New study shows Styku could be used to identify elite athletes

A new study published by the University of North Dakota (UND) shows that the Styku 3D body scanner could have a major and lasting impact in athletics, physical health and rehabilitation, including helping to identify future sporting stars.

The aim of the study, which examined 49 UND athletes (30 females, 19 males; 17 Division I collegiate athletes, 17 CrossFit athletes, and 15 kinesiology students), was to determine the test-retest reliability of a portable, single-camera 3D body scanning system (Styku S100) to assess circumferences, and whole-body and segmental surface areas and volumes of athletes.

The study concluded that the Styku scanner is “highly repeatable, capable of identifying negligible changes between individuals, and exceeds international standards for precision for most measurements”. Extracting and calculating a multitude of body measurements, the scans can be used for talent identification and tracking changes resulting from training to optimise exercise prescription for performance and health.

Tracy Morrell, Director of React Fitness, the exclusive distributor for Styku in the UK and Ireland, commented on the exciting findings of this groundbreaking research: “We’ve always recognised Styku’s potential to be utilised and make a difference within athletics and elite performance, but it’s great to now have the research to back it up. Elite athletes have certain physical characteristics that stand out compared to the general population. Styku makes it much easier to discover and compare these indicators, and perhaps the next great British or Irish sports champion is just a scan or two away!”

Traditionally, researchers and practitioners in health and sports performance have used skinfold callipers and circumference tapes to perform direct, manual anthropometric assessment. However, these methods are invasive, place a burden on the participant, require a high level of tester/trainer expertise, and can’t directly measure whole or segmental body surface areas and volumes. Thankfully, 3D body scanners, like Styku, have sped up and simplified anthropometric assessment, considerably reducing these issues.

Using just a simple, weight scale turntable for users to stand on and a high-powered, 3D camera, Styku can even be set up in “self-service” mode, which means participants can scan themselves without the need for a tester in the room, delivering a comfortable, non-invasive experience that engages and motivates users. Additionally, because Styku’s system uses non-harmful infrared light to collect data, rather than radiation or magnetic resonance imaging, it’s much safer, and multiple scans can be conducted in close succession. This means coaches, trainers, scientists, and other practitioners can use this portable technology to measure sports teams, and other large groups, quickly and effectively without the invasiveness or technical proficiency required with manual practices.

Until now, there hasn’t been much scientific-measurement data gathered on athletes outside of manual methods, largely because of how expensive these studies are to run. 3D body scanning technology works by creating millions of data points across the human body for precise and consistent measurement and can typically cost tens or even hundreds of thousands of pounds. However, evidence from the UND researchers proves that those same measurements – readily comparable to what’s gathered from more sophisticated systems – can be produced by Styku in just 35 seconds and at a fraction of the cost.

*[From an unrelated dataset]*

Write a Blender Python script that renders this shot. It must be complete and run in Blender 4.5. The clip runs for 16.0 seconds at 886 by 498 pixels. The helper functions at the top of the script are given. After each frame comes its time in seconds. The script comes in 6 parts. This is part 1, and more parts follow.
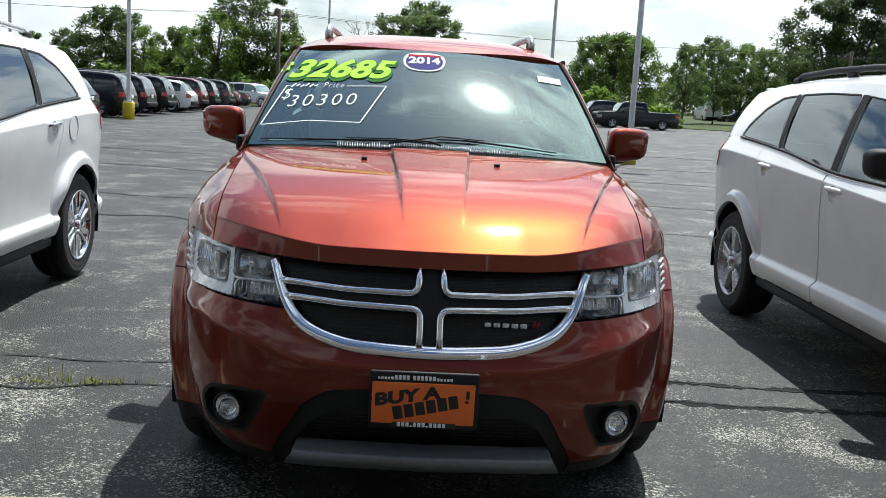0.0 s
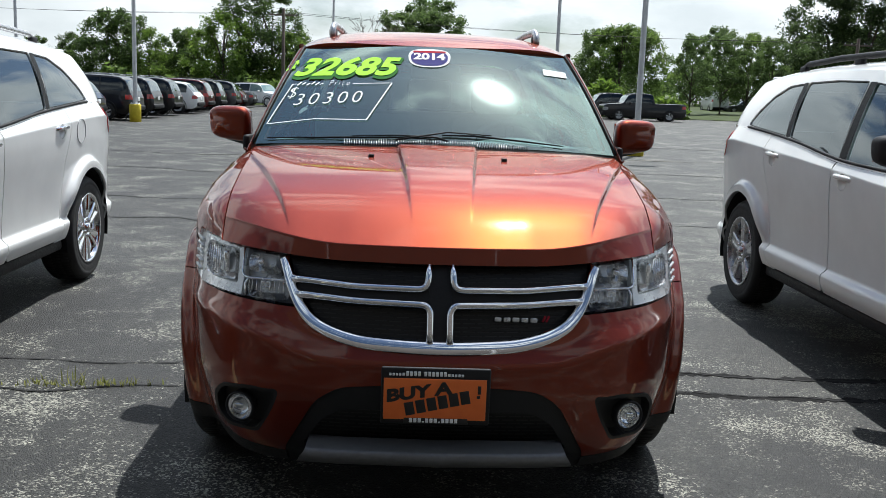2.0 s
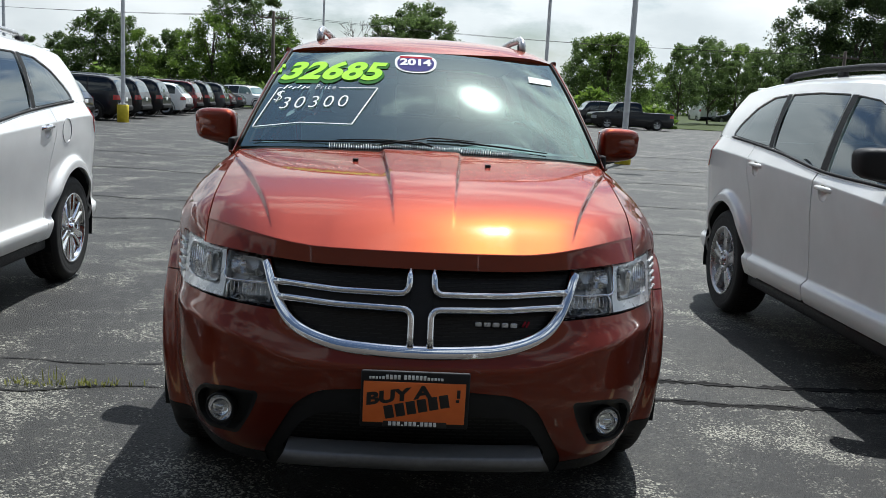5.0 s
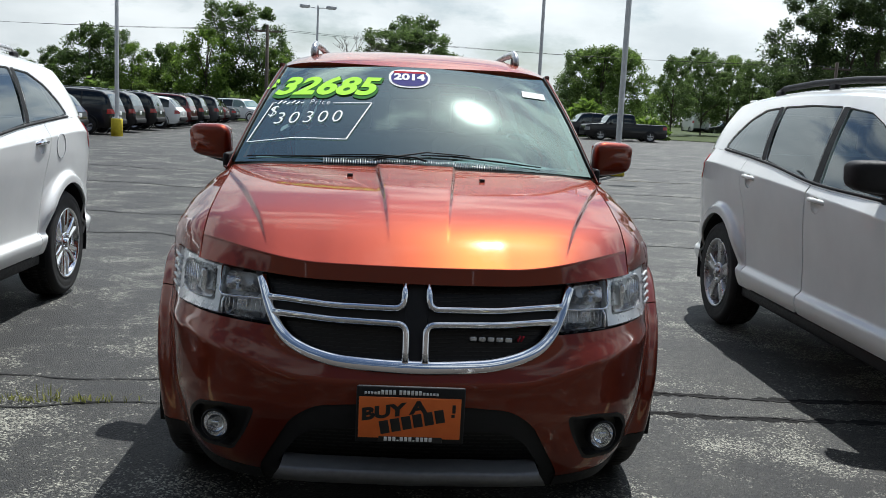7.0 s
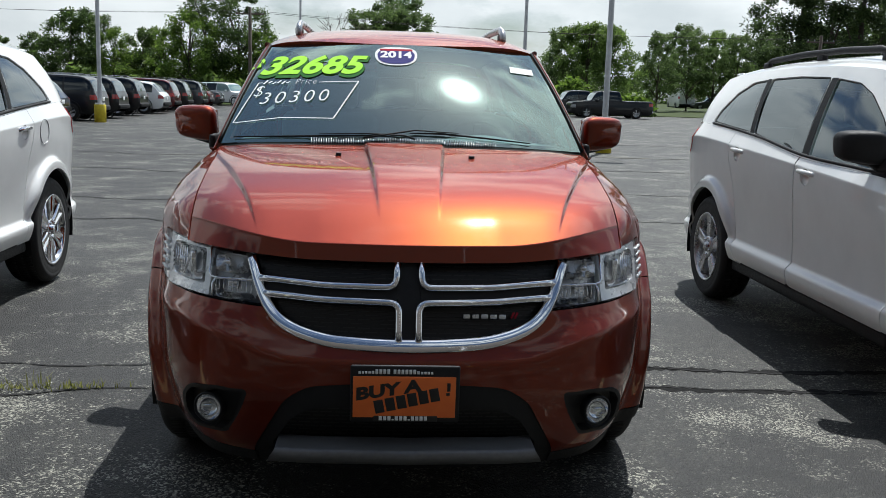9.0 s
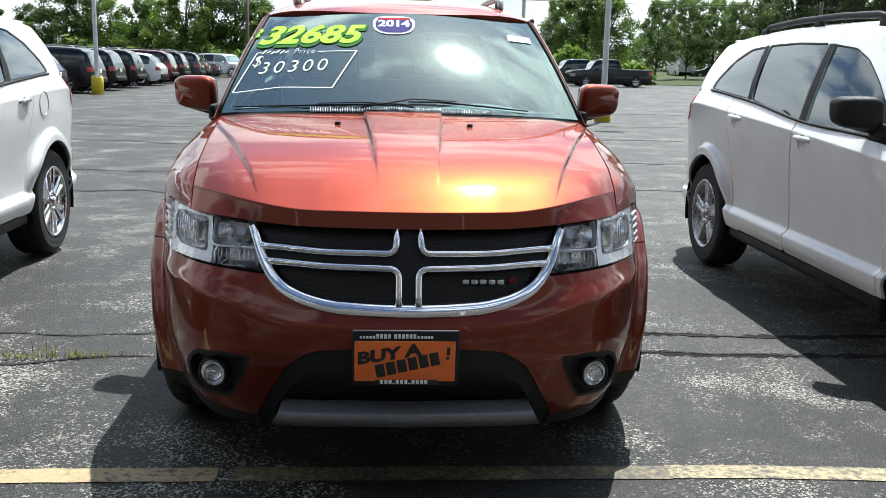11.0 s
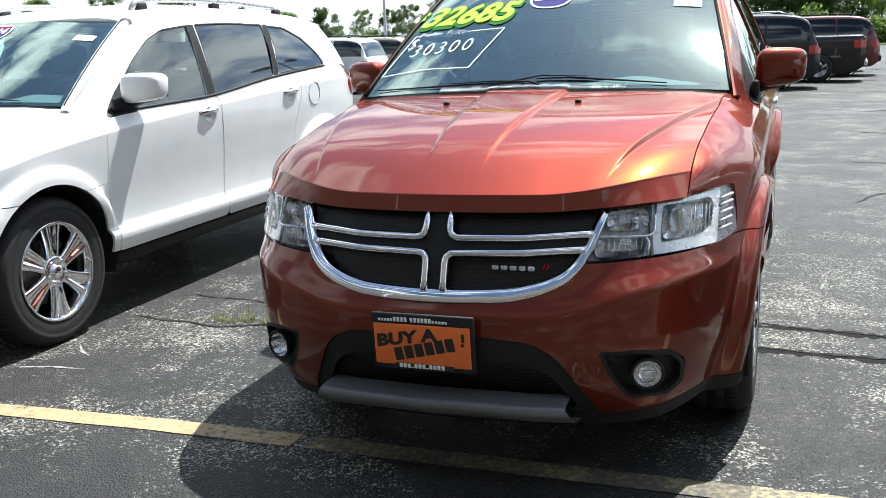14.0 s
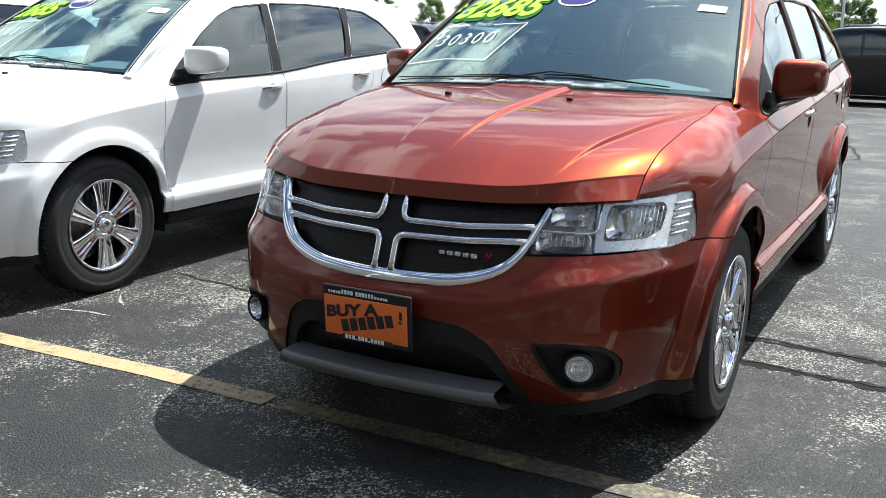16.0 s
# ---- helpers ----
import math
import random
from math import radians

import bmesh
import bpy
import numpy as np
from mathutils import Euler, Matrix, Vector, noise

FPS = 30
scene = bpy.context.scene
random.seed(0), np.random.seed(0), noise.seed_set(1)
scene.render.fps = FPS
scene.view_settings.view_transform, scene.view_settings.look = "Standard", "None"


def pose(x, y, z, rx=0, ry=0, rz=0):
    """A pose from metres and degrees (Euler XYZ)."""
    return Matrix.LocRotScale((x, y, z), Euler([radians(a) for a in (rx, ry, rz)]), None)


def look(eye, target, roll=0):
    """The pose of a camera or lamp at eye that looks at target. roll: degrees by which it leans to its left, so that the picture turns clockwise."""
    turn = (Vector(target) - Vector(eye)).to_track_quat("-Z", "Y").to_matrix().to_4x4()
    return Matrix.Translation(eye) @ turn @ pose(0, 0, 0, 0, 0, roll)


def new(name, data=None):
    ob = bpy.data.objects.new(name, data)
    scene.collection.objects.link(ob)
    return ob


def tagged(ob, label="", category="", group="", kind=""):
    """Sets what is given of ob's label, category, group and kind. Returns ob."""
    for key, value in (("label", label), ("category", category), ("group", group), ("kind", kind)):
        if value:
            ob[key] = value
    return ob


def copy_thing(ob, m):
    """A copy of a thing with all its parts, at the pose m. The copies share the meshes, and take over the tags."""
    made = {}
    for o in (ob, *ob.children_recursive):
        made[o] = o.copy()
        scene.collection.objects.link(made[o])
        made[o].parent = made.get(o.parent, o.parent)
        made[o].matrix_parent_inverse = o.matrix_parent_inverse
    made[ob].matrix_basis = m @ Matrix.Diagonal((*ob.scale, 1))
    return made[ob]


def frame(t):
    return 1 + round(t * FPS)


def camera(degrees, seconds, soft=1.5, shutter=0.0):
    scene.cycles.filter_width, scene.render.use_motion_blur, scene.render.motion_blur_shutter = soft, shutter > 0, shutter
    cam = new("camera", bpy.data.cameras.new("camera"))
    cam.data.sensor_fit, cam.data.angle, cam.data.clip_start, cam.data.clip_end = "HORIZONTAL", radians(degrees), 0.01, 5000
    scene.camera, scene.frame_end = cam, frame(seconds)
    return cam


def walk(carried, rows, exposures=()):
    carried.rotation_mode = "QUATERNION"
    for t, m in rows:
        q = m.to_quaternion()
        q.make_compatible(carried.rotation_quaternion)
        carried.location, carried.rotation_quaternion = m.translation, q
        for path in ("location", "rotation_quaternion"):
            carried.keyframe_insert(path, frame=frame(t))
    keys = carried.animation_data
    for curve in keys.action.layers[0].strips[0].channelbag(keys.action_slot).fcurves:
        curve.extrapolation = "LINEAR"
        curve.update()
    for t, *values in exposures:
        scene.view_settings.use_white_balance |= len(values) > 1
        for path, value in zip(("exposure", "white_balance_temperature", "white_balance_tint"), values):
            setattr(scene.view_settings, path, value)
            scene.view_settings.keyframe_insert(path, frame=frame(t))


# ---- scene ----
cam = camera(50.0, 16.0, 0.75)
PATH = [
    (0, (-0.096, -2.687, 1.395), (-0.006, -0.715, 1.072), 3.3),
    (0.5, (-0.101, -2.687, 1.401), (-0.019, -0.712, 1.096), 3.0),
    (1, (-0.097, -2.689, 1.395), (-0.020, -0.715, 1.082), 2.7),
    (1.5, (-0.094, -2.697, 1.395), (-0.008, -0.725, 1.068), 2.2),
    (2, (-0.096, -2.689, 1.394), (-0.024, -0.718, 1.062), 2.1),
    (2.5, (-0.091, -2.688, 1.398), (-0.014, -0.715, 1.083), 2.1),
    (3, (-0.084, -2.698, 1.404), (0.021, -0.722, 1.110), 2.9),
    (3.5, (-0.084, -2.703, 1.400), (0.012, -0.730, 1.088), 2.5),
    (4, (-0.086, -2.707, 1.392), (0.005, -0.736, 1.065), 2.9),
    (4.2, (-0.082, -2.707, 1.392), (0.013, -0.736, 1.066), 3.2),
    (6.5, (-0.079, -2.717, 1.407), (0.029, -0.742, 1.106), 2.6),
    (7, (-0.081, -2.716, 1.406), (0.028, -0.741, 1.112), 2.8),
    (7.5, (-0.072, -2.721, 1.416), (0.055, -0.746, 1.130), 2.8),
    (8, (-0.071, -2.715, 1.413), (0.063, -0.738, 1.137), 2.8),
    (8.5, (-0.074, -2.702, 1.412), (0.045, -0.725, 1.132), 2.5),
    (9, (-0.090, -2.693, 1.392), (0.045, -0.726, 1.059), 1.8),
    (9.2, (-0.095, -2.688, 1.370), (0.049, -0.729, 0.996), 1.2),
    (11.3, (-0.087, -2.740, 1.388), (0.045, -0.785, 0.985), 1.5),
    (11.5, (-0.037, -2.733, 1.377), (0.024, -0.777, 0.964), 0.9),
    (12, (0.111, -2.716, 1.373), (0.083, -0.759, 0.959), -1.7),
    (12.2, (0.164, -2.684, 1.367), (0.189, -0.730, 0.942), -2.4),
    (12.5, (0.247, -2.582, 1.357), (0.117, -0.630, 0.945), -3.5),
    (12.7, (0.310, -2.511, 1.355), (0.080, -0.563, 0.965), -3.5),
    (13, (0.439, -2.455, 1.356), (0.186, -0.526, 0.893), -3.6),
    (13.2, (0.554, -2.497, 1.370), (0.199, -0.593, 0.868), -2.9),
    (13.5, (0.741, -2.561, 1.393), (0.237, -0.667, 0.997), -1.7),
    (13.7, (0.850, -2.549, 1.386), (0.226, -0.697, 0.960), -2.0),
    (14, (0.998, -2.493, 1.374), (0.316, -0.663, 0.943), -2.4),
    (14.2, (1.107, -2.432, 1.382), (0.420, -0.612, 0.920), -2.5),
    (14.5, (1.272, -2.372, 1.397), (0.534, -0.557, 1.000), -2.7),
    (14.7, (1.359, -2.381, 1.394), (0.559, -0.590, 1.009), -2.1),
    (15, (1.462, -2.396, 1.382), (0.531, -0.691, 0.904), -1.2),
    (15.2, (1.513, -2.385, 1.374), (0.551, -0.707, 0.866), -0.7),
    (15.5, (1.545, -2.366, 1.370), (0.614, -0.670, 0.863), 0.0),
    (15.8, (1.544, -2.372, 1.368), (0.600, -0.672, 0.903), 0.6),
    (16, (1.542, -2.379, 1.368), (0.616, -0.664, 0.922), 1.0),
]
EXPOSURES = [(0, 0.59, 6280, 7), (0.5, 0.31, 6280, 7), (1, 0.27, 6280, 7), (2, 0.44, 6280, 7), (3.5, 0.38, 6280, 7), (4.2, 0.29, 6280, 7), (6.5, 0.31, 6280, 7), (7, 0.28, 6280, 7), (7.5, 0.15, 6280, 7), (8.5, 0.05, 6280, 7), (9.2, 0.29, 6280, 7), (11.5, 0.96, 6280, 7), (12.5, 1.11, 6280, 7), (13.5, 1.14, 6280, 7), (16, 1.03, 6280, 7)]
walk(cam, [(t, look(eye, target, roll)) for t, eye, target, roll in PATH], EXPOSURES)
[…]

Unsurprisingly, this technology is expected to become even more prevalent in the years ahead because 3D measurements can provide better indicators of health, fitness and physical performance than lengths or circumferences, for example. Compared to manual methods, 3D body scanning has made it much easier – and in some cases possible – to examine body composition markers linked to the risks of chronic conditions, such as heart disease, as well as the performance capabilities of athletes. This gives researchers the opportunity to analyse new measurements that could potentially lead to improved treatments and performance.

“The exciting thing about Styku is that it can be used across multiple sectors and disciplines; anywhere changes in body metrics, body composition and posture are important to evaluate,” added Tracy. “As Styku becomes even more widely used, the database of 3D body scans will continue to grow, helping to inform health and performance-based intervention. Ultimately, this will give researchers and practitioners a better understanding of how shape indices or measures translate to peak performance, recovery from injury and more. We believe this is just the beginning for Styku and unlocking the potential of 3D body scanning.”